Entries with animation source code
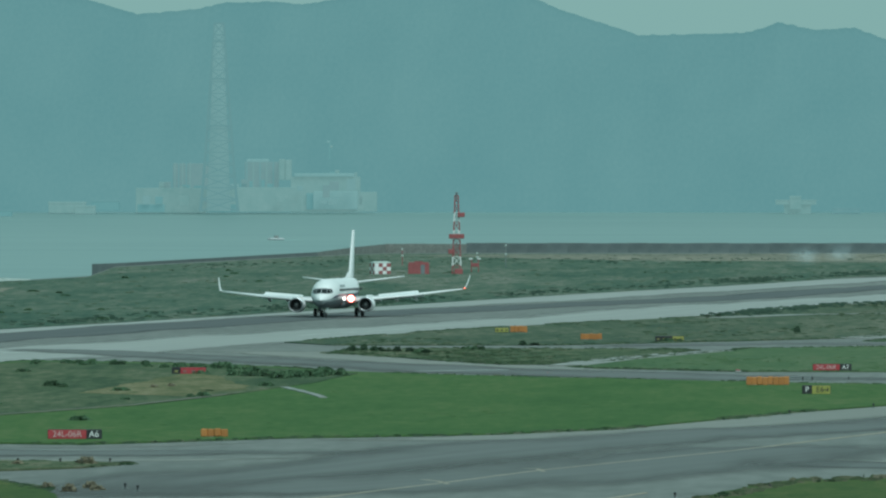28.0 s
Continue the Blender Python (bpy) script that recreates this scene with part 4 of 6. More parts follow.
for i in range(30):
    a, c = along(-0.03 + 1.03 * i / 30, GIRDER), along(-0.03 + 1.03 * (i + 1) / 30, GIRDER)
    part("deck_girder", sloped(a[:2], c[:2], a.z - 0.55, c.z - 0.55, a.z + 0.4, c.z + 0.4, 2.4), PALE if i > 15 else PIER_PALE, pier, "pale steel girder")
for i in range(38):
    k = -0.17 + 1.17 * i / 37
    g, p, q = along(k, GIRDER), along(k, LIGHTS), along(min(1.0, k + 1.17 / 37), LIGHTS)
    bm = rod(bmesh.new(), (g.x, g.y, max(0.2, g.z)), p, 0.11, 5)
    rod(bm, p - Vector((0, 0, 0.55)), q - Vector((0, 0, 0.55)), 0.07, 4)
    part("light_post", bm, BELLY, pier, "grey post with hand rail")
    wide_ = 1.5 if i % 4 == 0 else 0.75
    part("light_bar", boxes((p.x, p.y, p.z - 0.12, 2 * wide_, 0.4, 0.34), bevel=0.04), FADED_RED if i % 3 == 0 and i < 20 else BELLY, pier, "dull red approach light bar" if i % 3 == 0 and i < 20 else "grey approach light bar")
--
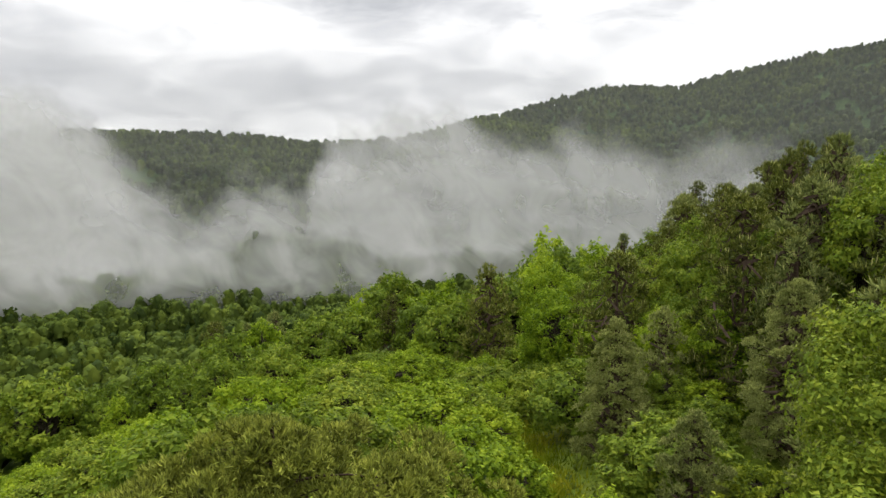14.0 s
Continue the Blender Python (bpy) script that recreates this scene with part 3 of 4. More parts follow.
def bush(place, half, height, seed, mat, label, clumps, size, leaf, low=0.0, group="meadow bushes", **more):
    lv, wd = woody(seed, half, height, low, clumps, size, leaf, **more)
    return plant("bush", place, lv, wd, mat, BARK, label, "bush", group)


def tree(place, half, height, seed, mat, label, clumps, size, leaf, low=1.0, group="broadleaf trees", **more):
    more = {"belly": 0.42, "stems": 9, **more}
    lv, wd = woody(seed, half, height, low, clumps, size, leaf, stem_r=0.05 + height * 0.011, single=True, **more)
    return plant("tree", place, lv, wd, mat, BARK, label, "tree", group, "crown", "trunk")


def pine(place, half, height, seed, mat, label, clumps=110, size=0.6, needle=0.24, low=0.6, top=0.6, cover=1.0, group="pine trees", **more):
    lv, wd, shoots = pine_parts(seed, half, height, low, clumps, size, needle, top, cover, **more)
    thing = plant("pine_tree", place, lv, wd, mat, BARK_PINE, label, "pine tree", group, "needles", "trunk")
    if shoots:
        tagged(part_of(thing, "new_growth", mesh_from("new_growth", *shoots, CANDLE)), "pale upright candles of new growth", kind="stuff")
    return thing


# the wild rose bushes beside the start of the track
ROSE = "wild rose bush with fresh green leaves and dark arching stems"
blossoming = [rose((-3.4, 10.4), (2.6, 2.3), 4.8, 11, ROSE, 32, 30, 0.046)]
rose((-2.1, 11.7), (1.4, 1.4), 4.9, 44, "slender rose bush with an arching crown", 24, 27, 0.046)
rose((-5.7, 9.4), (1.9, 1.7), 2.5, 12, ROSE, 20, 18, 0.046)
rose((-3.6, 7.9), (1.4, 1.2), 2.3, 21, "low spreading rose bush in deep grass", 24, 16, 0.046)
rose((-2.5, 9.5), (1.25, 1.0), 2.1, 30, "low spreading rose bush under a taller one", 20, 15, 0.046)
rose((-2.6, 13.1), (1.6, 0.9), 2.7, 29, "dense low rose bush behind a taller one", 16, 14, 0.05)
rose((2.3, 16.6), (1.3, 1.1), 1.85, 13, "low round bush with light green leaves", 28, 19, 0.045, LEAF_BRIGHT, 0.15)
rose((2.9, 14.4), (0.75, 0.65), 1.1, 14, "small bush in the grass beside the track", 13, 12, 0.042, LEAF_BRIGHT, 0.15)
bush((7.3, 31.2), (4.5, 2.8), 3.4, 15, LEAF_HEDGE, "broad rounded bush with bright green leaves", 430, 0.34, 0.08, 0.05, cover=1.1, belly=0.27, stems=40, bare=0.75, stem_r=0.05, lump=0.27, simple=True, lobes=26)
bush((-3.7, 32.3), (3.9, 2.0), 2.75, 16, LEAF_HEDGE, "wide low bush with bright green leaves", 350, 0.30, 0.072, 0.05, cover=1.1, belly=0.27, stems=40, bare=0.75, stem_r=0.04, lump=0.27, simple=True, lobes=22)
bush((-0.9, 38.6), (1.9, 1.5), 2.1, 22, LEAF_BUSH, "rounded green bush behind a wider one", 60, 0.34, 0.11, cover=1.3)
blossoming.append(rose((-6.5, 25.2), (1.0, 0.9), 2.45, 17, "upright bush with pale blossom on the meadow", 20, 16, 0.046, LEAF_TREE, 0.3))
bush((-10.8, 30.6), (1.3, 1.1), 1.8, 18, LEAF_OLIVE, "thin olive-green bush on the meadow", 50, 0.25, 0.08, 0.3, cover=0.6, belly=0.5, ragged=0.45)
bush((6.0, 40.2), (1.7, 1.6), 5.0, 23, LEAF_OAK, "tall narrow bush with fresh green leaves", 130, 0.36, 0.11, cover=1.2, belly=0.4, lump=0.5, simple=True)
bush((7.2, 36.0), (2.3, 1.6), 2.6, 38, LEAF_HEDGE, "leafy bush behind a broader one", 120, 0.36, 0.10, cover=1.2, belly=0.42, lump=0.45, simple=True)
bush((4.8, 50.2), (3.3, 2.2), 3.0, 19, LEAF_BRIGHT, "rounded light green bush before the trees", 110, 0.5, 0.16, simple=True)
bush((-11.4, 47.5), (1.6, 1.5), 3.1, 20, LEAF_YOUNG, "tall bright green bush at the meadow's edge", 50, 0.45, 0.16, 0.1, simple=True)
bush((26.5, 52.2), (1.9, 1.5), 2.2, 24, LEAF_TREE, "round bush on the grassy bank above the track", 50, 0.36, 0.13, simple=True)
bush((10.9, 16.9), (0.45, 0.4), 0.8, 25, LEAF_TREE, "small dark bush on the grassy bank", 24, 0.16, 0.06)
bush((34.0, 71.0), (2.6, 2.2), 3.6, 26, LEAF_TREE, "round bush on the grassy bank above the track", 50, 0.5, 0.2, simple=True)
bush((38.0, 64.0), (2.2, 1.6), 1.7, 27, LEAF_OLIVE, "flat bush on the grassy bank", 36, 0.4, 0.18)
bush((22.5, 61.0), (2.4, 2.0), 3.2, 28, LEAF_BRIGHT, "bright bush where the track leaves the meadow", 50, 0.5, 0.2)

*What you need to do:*
Exactly the lines above from the one with "6. More parts follow." to the one with "boxes((p.x, p.y, p.z", both included, are to be quoted; leave the rest out.

*Written solution:*
Continue the Blender Python (bpy) script that recreates this scene with part 4 of 6. More parts follow.
for i in range(30):
    a, c = along(-0.03 + 1.03 * i / 30, GIRDER), along(-0.03 + 1.03 * (i + 1) / 30, GIRDER)
    part("deck_girder", sloped(a[:2], c[:2], a.z - 0.55, c.z - 0.55, a.z + 0.4, c.z + 0.4, 2.4), PALE if i > 15 else PIER_PALE, pier, "pale steel girder")
for i in range(38):
    k = -0.17 + 1.17 * i / 37
    g, p, q = along(k, GIRDER), along(k, LIGHTS), along(min(1.0, k + 1.17 / 37), LIGHTS)
    bm = rod(bmesh.new(), (g.x, g.y, max(0.2, g.z)), p, 0.11, 5)
    rod(bm, p - Vector((0, 0, 0.55)), q - Vector((0, 0, 0.55)), 0.07, 4)
    part("light_post", bm, BELLY, pier, "grey post with hand rail")
    wide_ = 1.5 if i % 4 == 0 else 0.75
    part("light_bar", boxes((p.x, p.y, p.z - 0.12, 2 * wide_, 0.4, 0.34), bevel=0.04), FADED_RED if i % 3 == 0 and i < 20 else BELLY, pier, "dull red approach light bar" if i % 3 == 0 and i < 20 else "grey approach light bar")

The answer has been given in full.